15. The system as described in claim 12, wherein the operations of the generative artificial intelligence manager system further include detecting an edit to the digital content and wherein the receiving is performed automatically and without user intervention responsive to the detecting.
16. One or more computer-readable storage media storing instructions that, responsive to execution by a processing device, causes the processing device to perform operations comprising:
receiving input image data as at least one layer taken from digital content displayed in a user interface;
forming a prompt that includes the at least one layer for processing using generative artificial intelligence (AI) by a machine-learning model;
obtaining generative digital content from the machine-learning model responsive to the prompt; and
communicating the generative digital content to a source of the digital content as an additional layer for inclusion as part of the digital content and display in the user interface.

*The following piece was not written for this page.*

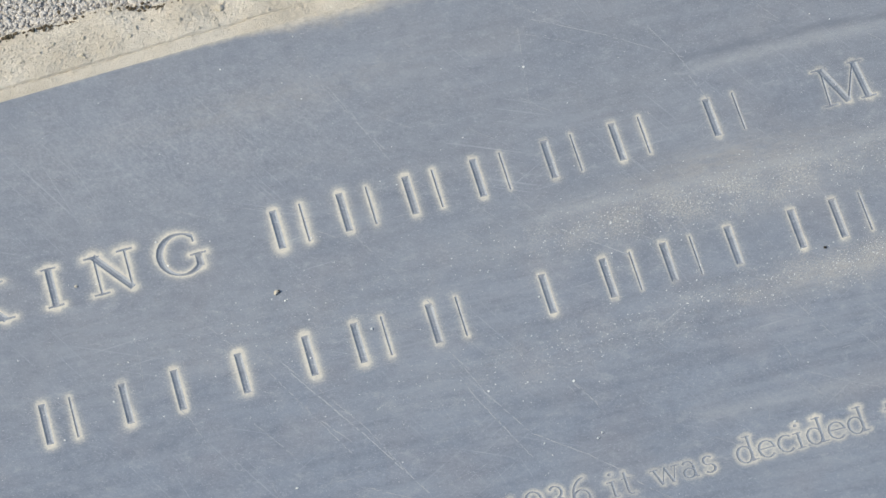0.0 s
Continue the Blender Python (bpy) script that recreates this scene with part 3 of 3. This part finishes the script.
def build_mortar():
    """A rough fillet along the slab's head and plain joints on its three other sides."""
    xs, rows = np.arange(-0.20, 1.28, 0.0014), 58
    verts = []
    for x in xs:
        y0, y1 = mortar_start(x), mortar_edge(x) + 0.004
        for r in range(rows + 1):
            y = y0 + (y1 - y0) * r / rows
            z = -0.0001 if r == 0 else GROUND_Z - 0.001 if r == rows else mortar_height(x, y, y0, y1)
            verts.append((x, y, z))
    n = rows + 1
    faces = [(i * n + r, (i + 1) * n + r, (i + 1) * n + r + 1, i * n + r + 1) for i in range(len(xs) - 1) for r in range(rows)]
    bed = tagged(new("mortar_bed", mesh_of("mortar_bed", verts, faces, MORTAR)), "crumbling sandy lime mortar along the plaque's edge", "mortar", kind="structure")
    for x0, x1, y0, y1 in ((X0 - 0.03, X0 - 0.0004, Y0 - 0.03, 0.138), (X1 + 0.0004, X1 + 0.03, Y0 - 0.03, 0.180), (X0, X1, Y0 - 0.03, Y0 - 0.0004)):
        v = [(x0, y0, GROUND_Z), (x1, y0, GROUND_Z), (x1, y1, GROUND_Z), (x0, y1, GROUND_Z)]
        w = [(x, y, -0.0004) for x, y, _ in v]
        part("joint", mesh_of("joint", v + w, [(4, 5, 6, 7), (0, 1, 5, 4), (1, 2, 6, 5), (2, 3, 7, 6), (3, 0, 4, 7)], MORTAR), bed)
    rng = np.random.default_rng(5)
    sand, crumbs = [], []
    for _ in range(2600):
        x = rng.uniform(-0.06, 1.0)
        f = rng.beta(2.2, 1.3)
        size = rng.choice([0.0003, 0.0005, 0.0008, 0.0012], p=[0.55, 0.30, 0.12, 0.03])
        y0, y1 = mortar_start(x), mortar_edge(x) + 0.004
        y = y0 + (y1 - y0) * (0.08 + 0.84 * f)
        sand.append((x, y, mortar_height(x, y, y0, y1) + size * 0.15, size))
    # dark brown lumps added to draw the shaded crack between mortar and chips
    for _ in range(2600):
        x = rng.uniform(-0.06, 1.0)
        crumbs.append((x, mortar_edge(x) + rng.normal(0.0005, 0.0009 if rng.random() < 0.88 else 0.004), 0.0014 + rng.uniform(-0.001, 0.0005), rng.choice([0.0004, 0.0007, 0.0012])))
    tagged(heap("mortar_sand", sand, PEBBLE, 0.8, 6), "pale sand grains loose on the mortar", "sand", kind="stuff")
    tagged(heap("mortar_pebble", [(0.120, 0.170, mortar_height(0.120, 0.170, mortar_start(0.120), mortar_edge(0.120) + 0.004) + 0.0004, 0.0024)], PEBBLE, 0.5, 8), "flat buff pebble bedded in the mortar", "pebble")
    tagged(heap("crevice_crumbs", crumbs, CREVICE, 0.8, 7), "dark brown lumps drawing the shaded crevice along the mortar's ragged edge", "soil", kind="stuff")


# ---- the plaque ----
def build_plaque():
    body = [(X0, Y0), (X1, Y0), (X1, top_edge(X1)), (X0, top_edge(X0))]
    v = [(x, y, -0.02) for x, y in body] + [(x, y, -0.0022) for x, y in body]
    plaque = new("memorial_plaque", mesh_of("memorial_plaque", v, [(3, 2, 1, 0), (0, 1, 5, 4), (1, 2, 6, 5), (2, 3, 7, 6), (3, 0, 4, 7)], SLATE))
    tagged(plaque, "blue-grey slate memorial plaque with dusty engraved lettering, scratched", "plaque")
    sheet = Sheet()
    y = Y0
    for (y0, y1), (_, letters) in sorted(zip(SPANS, LINES), key=lambda z: z[0][0]):
        sheet.plain(y, y0, 0.0028)
        carve(letters, y0, y1, sheet, plaque)
        y = y1
    sheet.plain(y, 0, 0.0022, head=True)
    verts = np.concatenate(sheet.verts)
    # the rim turns down at the edges
    rim = [(X0, Y0), (X1, Y0), (X1, top_edge(X1)), (X0, top_edge(X0))]
    k = len(verts)
    extra = np.array([(x, y, z) for z in (0, -0.0022) for x, y in rim])
    sides = [(k + i, k + j, k + 4 + j) for i, j in ((0, 1), (1, 2), (2, 3), (3, 0))] + [(k + i, k + 4 + j, k + 4 + i) for i, j in ((0, 1), (1, 2), (2, 3), (3, 0))]
    me = mesh_of("face", np.concatenate([verts, extra]), np.concatenate([*sheet.faces, np.array(sides)]), SLATE)
    every = np.concatenate([verts, extra])
    for name, values in (("residue", np.concatenate([*sheet.residue, np.zeros(8)])), ("dust", blots(every, DRIFTS)), ("crust", blots(every, CRUSTS)), ("wiped", blots(every, WIPES)),
                         ("rubbed", np.maximum(along(every, RUBS, 0.0032), along(every, DARK_STREAKS, 0.0042))), ("bleached", np.maximum(0.62 * along(every, PALE_RUBS, 0.0042), 0.9 * along(every, PALE_STREAKS, 0.0030))), ("weathered", weathering(every)), ("lime", lime_film(every)), ("film", blots(every, FILMS))):
        me.attributes.new(name, "FLOAT", "POINT").data.foreach_set("value", values.astype(np.float32))
    part("face", me, plaque, "honed slate face with dust round the lettering")
    for way, width in SCRATCHES:
        line = [Vector((float(a), float(b), 0)) for a, b in (p.split(",") for p in way.split())]
        part("scratch", scratch_mesh(line, width), plaque)
    rng = np.random.default_rng(77)
    fine = []
    for _ in range(420):
        x, y = rng.uniform(X0 + 0.02, X1 - 0.08), rng.uniform(Y0 + 0.04, 0.135)
        way = radians(rng.choice([rng.normal(-58, 9), rng.normal(-38, 8), rng.normal(8, 10), rng.normal(70, 14)], p=[0.42, 0.22, 0.16, 0.20]))
        long = rng.choice([0.006, 0.012, 0.022, 0.040])
        bend = rng.normal(0, 0.10)
        mid = Vector((x + math.cos(way) * long / 2, y + math.sin(way) * long / 2, 0))
        end = mid + Vector((math.cos(way + bend), math.sin(way + bend), 0)) * long / 2
        if end.y < 0.135:
            fine.append(scratch_lines([Vector((x, y, 0)), mid, end], rng.choice([0.00022, 0.0003, 0.0004])))
    count = np.cumsum([0] + [len(v) for v, _ in fine])
    me = mesh_of("hair_scratches", [p for v, _ in fine for p in v], [[i + k for i in q] for (_, f), k in zip(fine, count) for q in f], SCRATCH)
    tagged(part("hair_scratches", me, plaque, "fine pale hair scratches all over the slate"), kind="stuff")
    return plaque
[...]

17. The one or more computer-readable storage media as described in claim 16, wherein the digital content is displayed in a content-editing window and the communicating causes the generative digital content to be added to the content-editing window as the additional layer.
18. The one or more computer-readable storage media as described in claim 17, the operations further comprising displaying the generative digital content in a window separate from the content-editing window responsive to the obtaining and before the communicating.
19. The one or more computer-readable storage media as described in claim 16, the operations further comprising presenting a control that is user selectable via the user interface to specify an amount of fidelity to be applied by the machine-learning model in generating the generative digital content and wherein the prompt includes the amount.
20. The one or more computer-readable storage media as described in claim 16, the operations further comprising detecting an edit to the at least on layer of the digital content and wherein the receiving is performed automatically and without user intervention responsive to the detecting.